Most markets show a break-even point between 3 and 7 years. High-cost cities like San Francisco or New York often push this to 7 to 10 years due to extreme price-to-rent ratios.

Online calculators from sources like the New York Times or NerdWallet can run these numbers with specific inputs. The buying vs. renting analysis becomes clearer with actual figures rather than assumptions.

Key variables that shift the break-even point:

  • Local home appreciation rates
  • Rent growth in the area
  • Interest rates on mortgages
  • Investment return assumptions
  • Tax benefits (mortgage interest deduction, if itemizing)

When Renting Makes More Sense Than Buying

The buying vs. renting analysis favors renting in several common situations.
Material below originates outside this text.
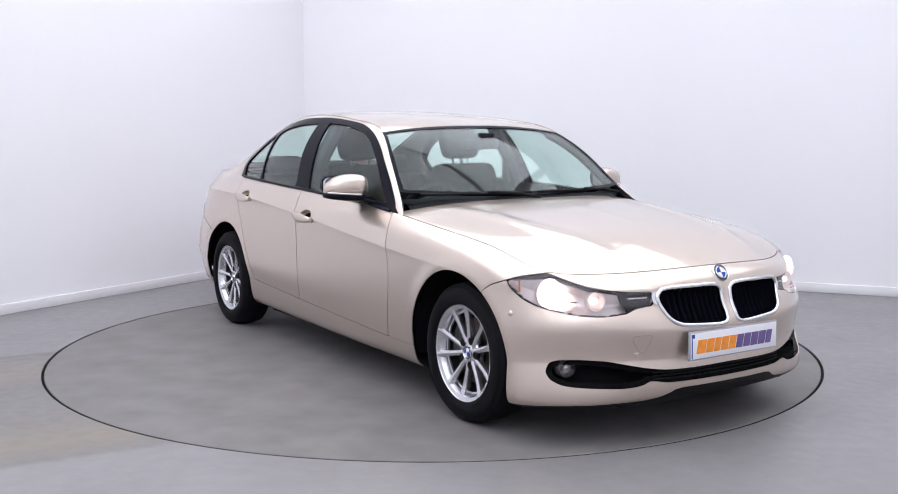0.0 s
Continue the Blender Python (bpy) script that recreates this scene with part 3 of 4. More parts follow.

Short time horizon: Anyone planning to move within 3 to 5 years should seriously consider renting. Transaction costs eat into any potential gains from appreciation.

Unstable income: Commission-based workers, freelancers, or those in volatile industries face foreclosure risk if income drops. Renting provides an exit strategy that owning doesn’t.

High price-to-rent ratios: In markets where buying costs far exceed renting costs, the math favors renting and investing the difference. A price-to-rent ratio above 20 typically suggests renting is more economical.

Insufficient savings: Buying with minimal down payment means higher monthly payments, PMI costs, and less financial cushion for repairs. Building savings while renting often leads to better outcomes.

Career uncertainty: Early-career professionals, those considering graduate school, or anyone contemplating major life changes benefit from renting’s flexibility.

The buying vs. renting analysis isn’t about finding the universally “right” answer. It’s about matching housing decisions to individual circumstances. Renting isn’t throwing money away, it’s paying for flexibility and reduced risk.